Staff & wages – 2 biggest licensed trade challenges after energy

Since the reopening of pubs around the country, the shortage of staff coupled with the steadily rising demand for pay increases for those staff remaining in hospitality have been the two biggest concerns throughout the licensed trade away from soaring energy costs.
Strong wage inflation since reopening has been a growing concern.

Strong wage inflation since reopening has been a growing concern.

Energy only really came to the attention of the licensed trade in the Summer according to the Licensed Vintners Association’s Chief Executive Donall O’Keeffe.

“Last January and February energy was not such a concern,” he said, “But strong wage inflation since reopening has been a growing concern.

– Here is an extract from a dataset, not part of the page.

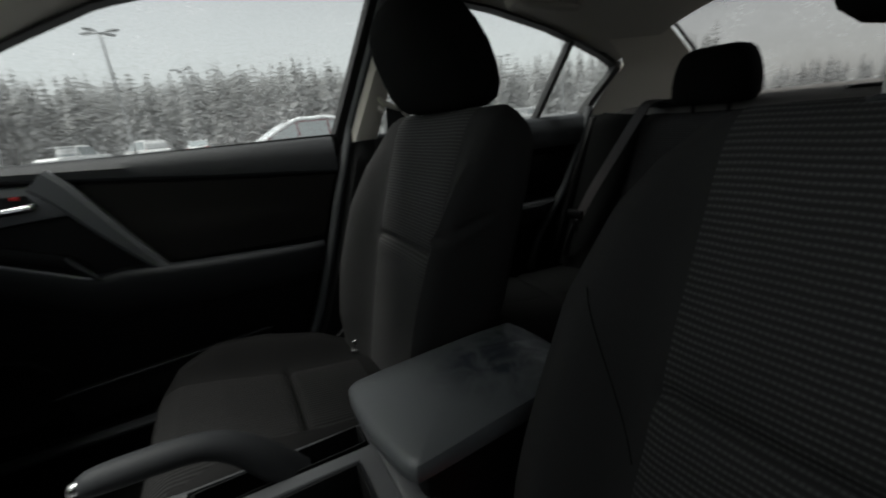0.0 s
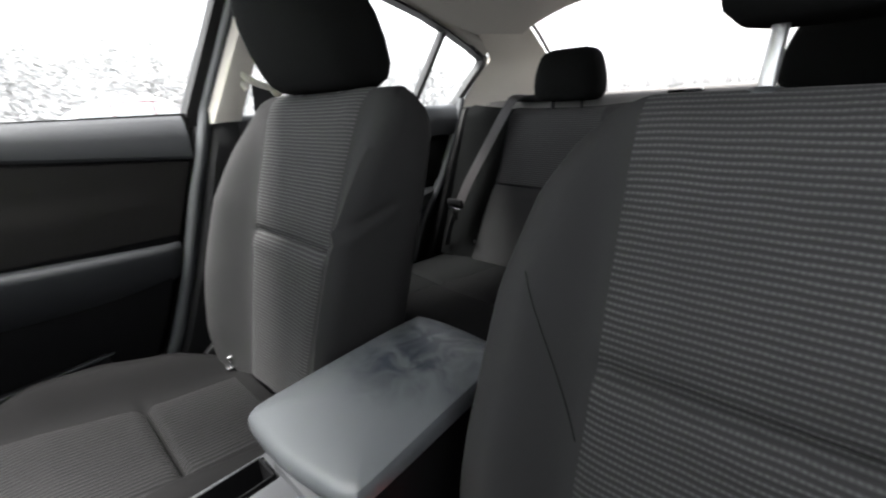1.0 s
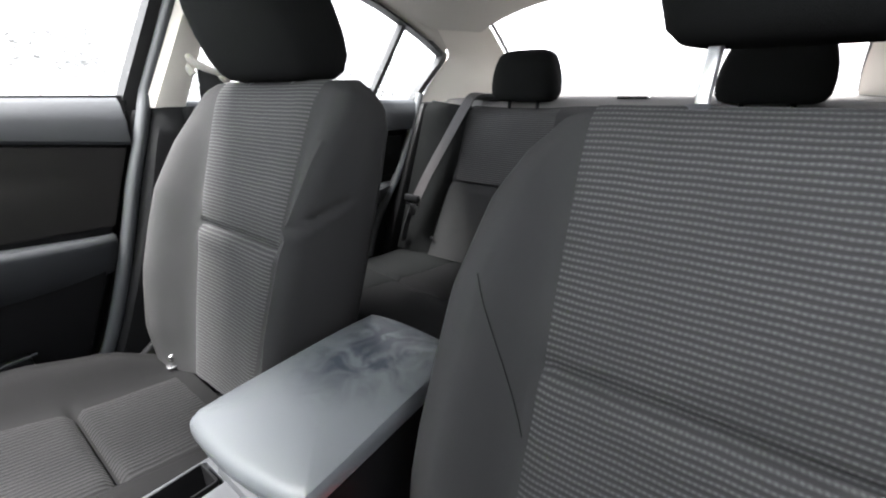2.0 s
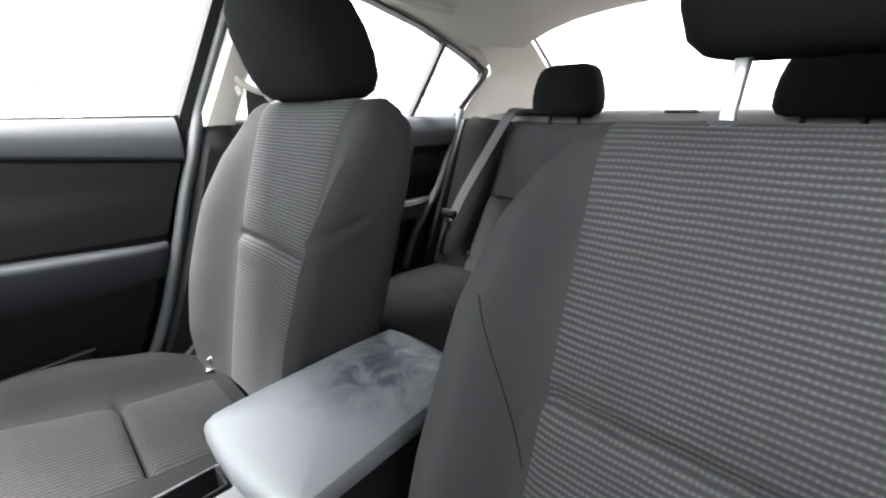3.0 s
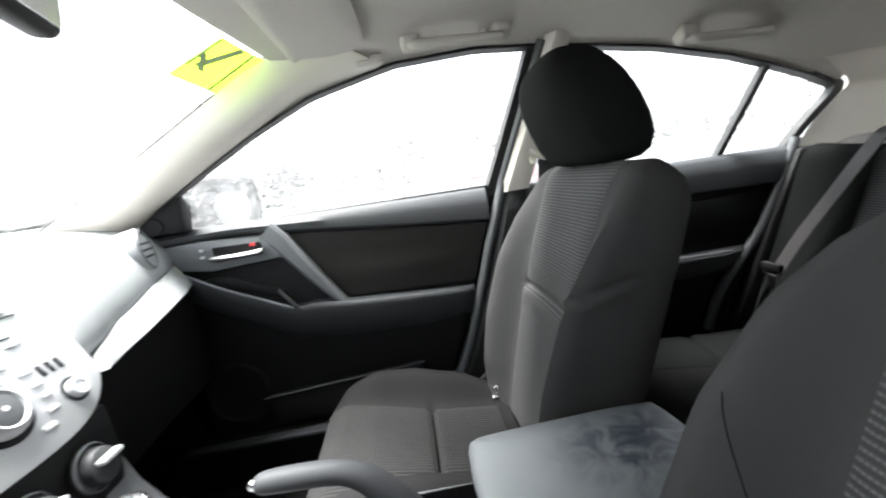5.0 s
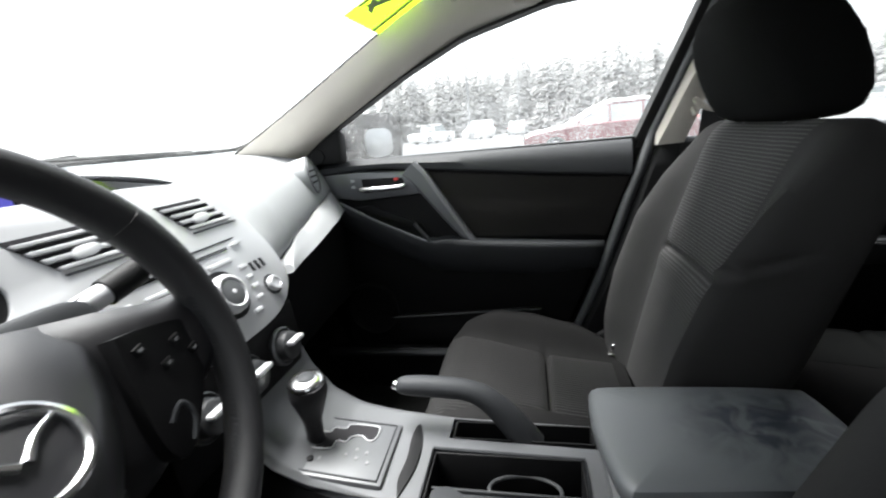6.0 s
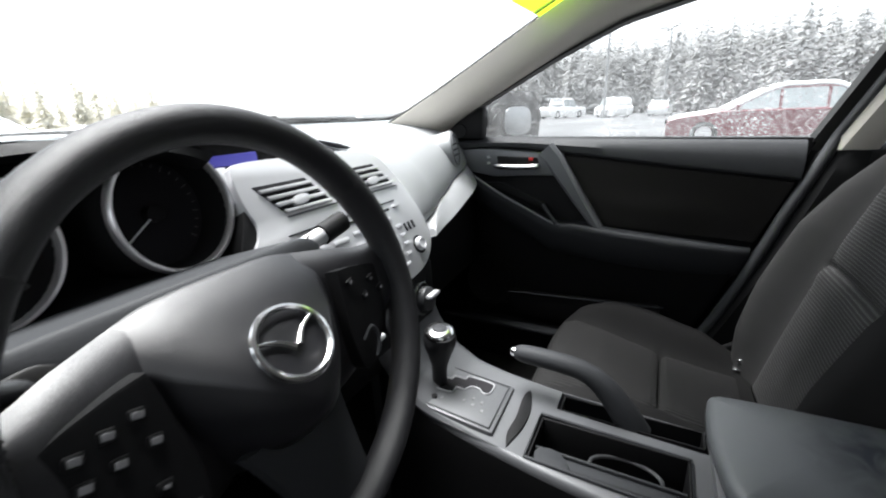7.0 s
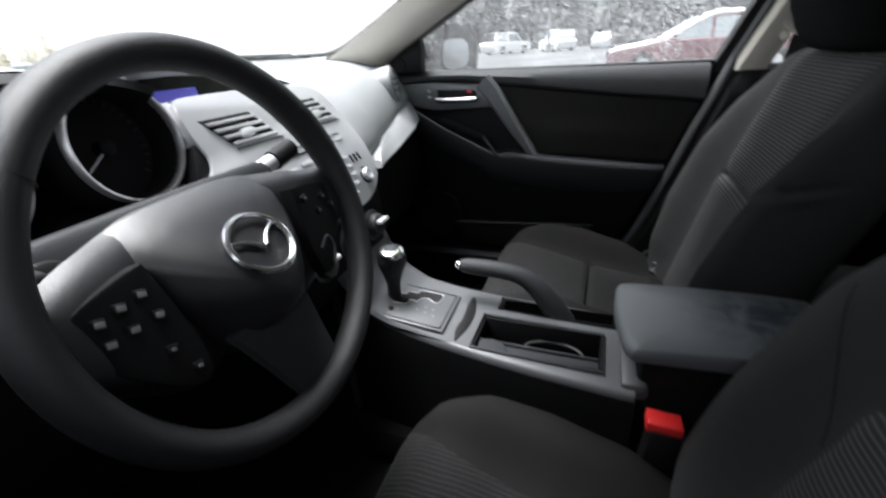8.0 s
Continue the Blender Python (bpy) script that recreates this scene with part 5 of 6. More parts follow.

“Thankfully the economy is in full employment and wages are reflecting the demand for staff,” he told Drinks Industry Ireland, “The part-time staff situation has improved but managers, chefs and senior bartenders are very difficult to source and very scarce. It’s going to be a problem in the medium term as there are just not enough of them in the country.

“We’re seeing businesses now investing in staff training because we had such a high turnover of staff through Covid.”

Training-up staff is certainly one of the answers, he agreed, stating that, “It’s worth investing in people who have an interest and aptitude for a long-term career in the licensed trade.”

Vintners Federation of Ireland Chief Executive Paul Clancy agrees, adding that, “Staffing will continue to be a major issue for our members. While energy costs have understandably grabbed all the headlines over the past month, finding, training and retaining staff will remain a big challenge.

“The VFI launched the Bar Manager Degree Apprenticeship with Griffith College in an attempt to create a defined career pathway for young bar staff and thankfully, a huge number of people have signed up.

“While the course is a positive development it will take a concerted effort from all stakeholders to create a perception among job seekers that hospitality is a viable career. This is all against the backdrop of increasing business costs and a changing hospitality landscape. With numerous venues scaling back their operations over the Winter period and an increasing requirement for seasonal and part-time workers, the staffing issue won’t get any easier.

“I would argue that hospitality is under such pressure that supports for employers similar to what was on offer during Covid must be looked at by Government.”